Judges get to be fawned over in committees and community events more when they are not in trial. So do the prosecutors, and in some jurisdictions, defense counsel too. All the participants, because they not in trial, are far less likely to be found to have committed reversible error, prosecutorial misconduct, or ineffective assistance of counsel. Errors that are far easier today because the law has become so incredibly complex, both statutory and constitutionally.
Also, find a way to make trials shorter. Trials in my area take more than double the time the same case would have taken 20 years ago. Part of that is legal complexity, part is the over expertisation of everything surrounding crime, part is that jurors are less trusting of law enforcement, and part is the process includes more procedural rights than before.
None of these will happen, so we will just get more articles complaning about a system that no one really wants to change, except for the select few who either don’t regularly practice within the system or are idealistic.
Posted by: David | Aug 1, 2019 12:07:28 AM
Some reasonable complaints here, though I think there are a lot of changes both small and large that could increase the number of trials while also achieving other useful goals. For example, reducing use of pre-trial custody and eliminating mandatory minimums are likely good ideas on their own, and both seem likely to reduce the pressure to plea and the penalty for failing to do so.
I think the general public does not understand how bad this problem has become, in part because we see lots of trials on the TV law shows and a disproportionate number of high-profile cases go to trial (see, e.g., Bill Cosby and Paul Manafort for recent examples). Increasing awareness is an important first step for those interested in seeing reforms.

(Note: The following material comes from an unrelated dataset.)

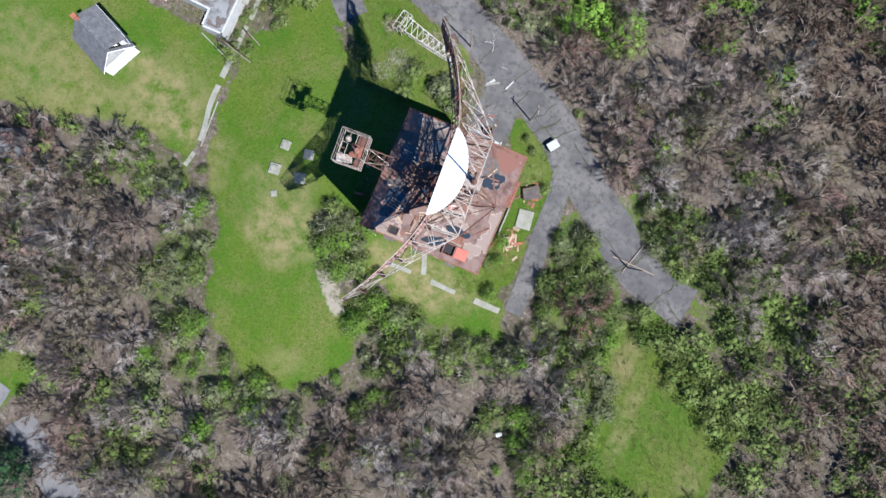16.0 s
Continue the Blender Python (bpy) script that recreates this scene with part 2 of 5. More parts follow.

Posted by: Doug B | Aug 1, 2019 12:18:07 AM
I think it is difficult to discuss the founder's right to a jury trial because the modern jury trial is very different from the founder's jury trial. In the eighteenth century, most defendants represented themselves, evidence was more limited (allowing the same jury to hear multiple cases), and there were fewer degrees of offenses. When the typical case takes a week or more to try (not counting pre-trial and sentencing hearings) instead of half a day, the system is going to devise a way to minimize the number of cases that go to trial because you only have 40-50 trial slots per judge rather than 400-500 trial slots.
A lot of the "trial penalty" comes from having different degrees of offenses with different ranges of punishment. When I was on a legislative drafting committee revising our state's code with both prosecutors and defense attorneys, both sides wanted to have these lesser-includeds to better fit the punishment to the crime. However, that positive feature of the modern criminal justice system is also a bug. When different interpretations of the evidence support anything from -- for example -- armed robbery to misdemeanor theft, there is a lot of risk at going to trial and facing the penalty for the top level offense. And it is "easy" for the prosecution to agree to a plea to the lesser of strong arm robbery and a medium length sentence to avoid the risk of the jury rejecting the claim of force and finding a simple purse snatching. So the feature that is beneficial in the case in which the evidence is clear becomes a bug in a case in which the evidence is somewhat murky.